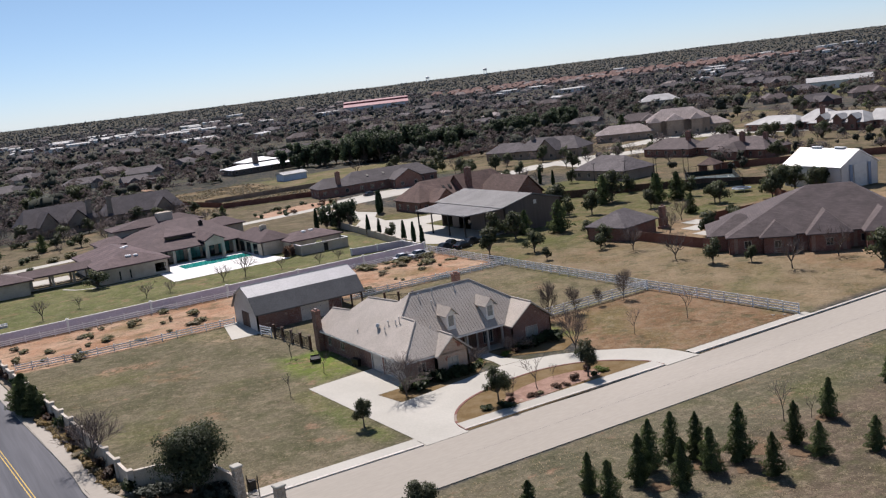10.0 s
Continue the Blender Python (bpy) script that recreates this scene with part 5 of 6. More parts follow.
# ---- fences and walls ----
def rail_fence(line, label, rails=(0.32, 0.7, 1.08, 1.42), top=1.5, step=2.4, sag=0.0):
    t = thing("fence", Matrix(), label, "fence")
    pts = []
    for (ax, ay), (bx, by) in zip(line, line[1:]):
        k = max(1, round(math.hypot(bx - ax, by - ay) / step))
        pts += [(ax + (bx - ax) * i / k, ay + (by - ay) * i / k) for i in range(k)]
    pts.append(line[-1])
    post = mesh_of(bevelled(boxes((-0.065, 0.065, -0.065, 0.065, -0.2, top), (-0.08, 0.08, -0.08, 0.08, top, top + 0.05)), 0.012), "post")
    post.materials.append(M_FENCE)
    rail = mesh_of(bevelled(boxes((0, 1, -0.025, 0.025, -0.085, 0.085)), 0.01), "rail")
    rail.materials.append(M_FENCE)
    for i, (x, y) in enumerate(pts):
        part("post", post, None, t, "", pose(x, y, gz(y), RAND.uniform(-1, 1), RAND.uniform(-1, 1), 0))
        if i + 1 < len(pts):
            dx, dy = pts[i + 1][0] - x, pts[i + 1][1] - y
            L = math.hypot(dx, dy)
            for z in rails:
                part("rail", rail, None, t, "", pose(x, y, gz(y) + z + RAND.uniform(-0.015, 0.015) - sag * RAND.random(), 0, -math.degrees(math.atan2(gz(pts[i + 1][1]) - gz(y), L)), math.degrees(math.atan2(dy, dx))) @ Matrix.Diagonal((L, 1, 1, 1)))
    return t


rail_fence([(41.0, -23.9), (39.3, 3.3), (38.4, 41.5), (37.5, 69.2)], "long white vinyl rail fence along the east boundary")
rail_fence([(15.6, 3.0), (39.2, 3.4)], "white vinyl rail fence between two lots")
rail_fence([(-47.2, 46.9), (-38, 45.6), (-28, 44.9), (-13.6, 44.6)], "white vinyl rail fence sagging along red soil", (0.3, 0.65, 1.0), 1.2, sag=0.05)
rail_fence([(6.8, 42.6), (38.3, 41.3)], "white vinyl rail fence along red soil", (0.3, 0.65, 1.0), 1.2)
rail_fence([(-50.0, 66.8), (-12, 67.0), (36.8, 67.2)], "white vinyl rail fence in front of a stucco wall", (0.3, 0.65, 1.0), 1.25)
rail_fence([(-13.2, 33.5), (-12.6, 30.5)], "short white vinyl fence beside the barn")


def masonry_wall(line, label, high, panel, material, cap, pier_w=0.5, pier_h=0.35, pier_every=None):
    """A garden wall of panels between piers."""
    t = thing("garden_wall", Matrix(), label, "wall")
    pts = []
    for (ax, ay), (bx, by) in zip(line, line[1:]):
        k = max(1, round(math.hypot(bx - ax, by - ay) / panel))
        pts += [(ax + (bx - ax) * i / k, ay + (by - ay) * i / k) for i in range(k)]
    pts.append(line[-1])
    pier = mesh_of(bevelled(boxes((-pier_w / 2, pier_w / 2, -pier_w / 2, pier_w / 2, -0.2, high + pier_h - 0.12), (-pier_w / 2 - 0.07, pier_w / 2 + 0.07, -pier_w / 2 - 0.07, pier_w / 2 + 0.07, high + pier_h - 0.12, high + pier_h)), 0.02), "pier")
    pier.materials.append(cap)
    pan = mesh_of(boxes((0, 1, -0.11, 0.11, -0.2, high - 0.1)), "panel")
    pan.materials.append(material)
    cop = mesh_of(boxes((0, 1, -0.16, 0.16, high - 0.1, high)), "coping")
    cop.materials.append(cap)
    for i, (x, y) in enumerate(pts):
        if pier_every is None or i % pier_every == 0:
            part("pier", pier, None, t, "", pose(x, y, gz(y), 0, 0, 3))
        if i + 1 < len(pts):
            dx, dy = pts[i + 1][0] - x, pts[i + 1][1] - y
            L = math.hypot(dx, dy)
            m = pose(x, y, gz(y), 0, -math.degrees(math.atan2(gz(pts[i + 1][1]) - gz(y), L)), math.degrees(math.atan2(dy, dx))) @ Matrix.Diagonal((L, 1, 1, 1))
            part("panel", pan, None, t, "", m)
            part("coping", cop, None, t, "", m)
    return t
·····
__Instructions for the task__: Word for word, quote the lines above. Omit the pictures.

__Solution to this task__:
10.0 s
Continue the Blender Python (bpy) script that recreates this scene with part 5 of 6. More parts follow.
# ---- fences and walls ----
def rail_fence(line, label, rails=(0.32, 0.7, 1.08, 1.42), top=1.5, step=2.4, sag=0.0):
    t = thing("fence", Matrix(), label, "fence")
    pts = []
    for (ax, ay), (bx, by) in zip(line, line[1:]):
        k = max(1, round(math.hypot(bx - ax, by - ay) / step))
        pts += [(ax + (bx - ax) * i / k, ay + (by - ay) * i / k) for i in range(k)]
    pts.append(line[-1])
    post = mesh_of(bevelled(boxes((-0.065, 0.065, -0.065, 0.065, -0.2, top), (-0.08, 0.08, -0.08, 0.08, top, top + 0.05)), 0.012), "post")
    post.materials.append(M_FENCE)
    rail = mesh_of(bevelled(boxes((0, 1, -0.025, 0.025, -0.085, 0.085)), 0.01), "rail")
    rail.materials.append(M_FENCE)
    for i, (x, y) in enumerate(pts):
        part("post", post, None, t, "", pose(x, y, gz(y), RAND.uniform(-1, 1), RAND.uniform(-1, 1), 0))
        if i + 1 < len(pts):
            dx, dy = pts[i + 1][0] - x, pts[i + 1][1] - y
            L = math.hypot(dx, dy)
            for z in rails:
                part("rail", rail, None, t, "", pose(x, y, gz(y) + z + RAND.uniform(-0.015, 0.015) - sag * RAND.random(), 0, -math.degrees(math.atan2(gz(pts[i + 1][1]) - gz(y), L)), math.degrees(math.atan2(dy, dx))) @ Matrix.Diagonal((L, 1, 1, 1)))
    return t


rail_fence([(41.0, -23.9), (39.3, 3.3), (38.4, 41.5), (37.5, 69.2)], "long white vinyl rail fence along the east boundary")
rail_fence([(15.6, 3.0), (39.2, 3.4)], "white vinyl rail fence between two lots")
rail_fence([(-47.2, 46.9), (-38, 45.6), (-28, 44.9), (-13.6, 44.6)], "white vinyl rail fence sagging along red soil", (0.3, 0.65, 1.0), 1.2, sag=0.05)
rail_fence([(6.8, 42.6), (38.3, 41.3)], "white vinyl rail fence along red soil", (0.3, 0.65, 1.0), 1.2)
rail_fence([(-50.0, 66.8), (-12, 67.0), (36.8, 67.2)], "white vinyl rail fence in front of a stucco wall", (0.3, 0.65, 1.0), 1.25)
rail_fence([(-13.2, 33.5), (-12.6, 30.5)], "short white vinyl fence beside the barn")


def masonry_wall(line, label, high, panel, material, cap, pier_w=0.5, pier_h=0.35, pier_every=None):
    """A garden wall of panels between piers."""
    t = thing("garden_wall", Matrix(), label, "wall")
    pts = []
    for (ax, ay), (bx, by) in zip(line, line[1:]):
        k = max(1, round(math.hypot(bx - ax, by - ay) / panel))
        pts += [(ax + (bx - ax) * i / k, ay + (by - ay) * i / k) for i in range(k)]
    pts.append(line[-1])
    pier = mesh_of(bevelled(boxes((-pier_w / 2, pier_w / 2, -pier_w / 2, pier_w / 2, -0.2, high + pier_h - 0.12), (-pier_w / 2 - 0.07, pier_w / 2 + 0.07, -pier_w / 2 - 0.07, pier_w / 2 + 0.07, high + pier_h - 0.12, high + pier_h)), 0.02), "pier")
    pier.materials.append(cap)
    pan = mesh_of(boxes((0, 1, -0.11, 0.11, -0.2, high - 0.1)), "panel")
    pan.materials.append(material)
    cop = mesh_of(boxes((0, 1, -0.16, 0.16, high - 0.1, high)), "coping")
    cop.materials.append(cap)
    for i, (x, y) in enumerate(pts):
        if pier_every is None or i % pier_every == 0:
            part("pier", pier, None, t, "", pose(x, y, gz(y), 0, 0, 3))
        if i + 1 < len(pts):
            dx, dy = pts[i + 1][0] - x, pts[i + 1][1] - y
            L = math.hypot(dx, dy)
            m = pose(x, y, gz(y), 0, -math.degrees(math.atan2(gz(pts[i + 1][1]) - gz(y), L)), math.degrees(math.atan2(dy, dx))) @ Matrix.Diagonal((L, 1, 1, 1))
            part("panel", pan, None, t, "", m)
            part("coping", cop, None, t, "", m)
    return t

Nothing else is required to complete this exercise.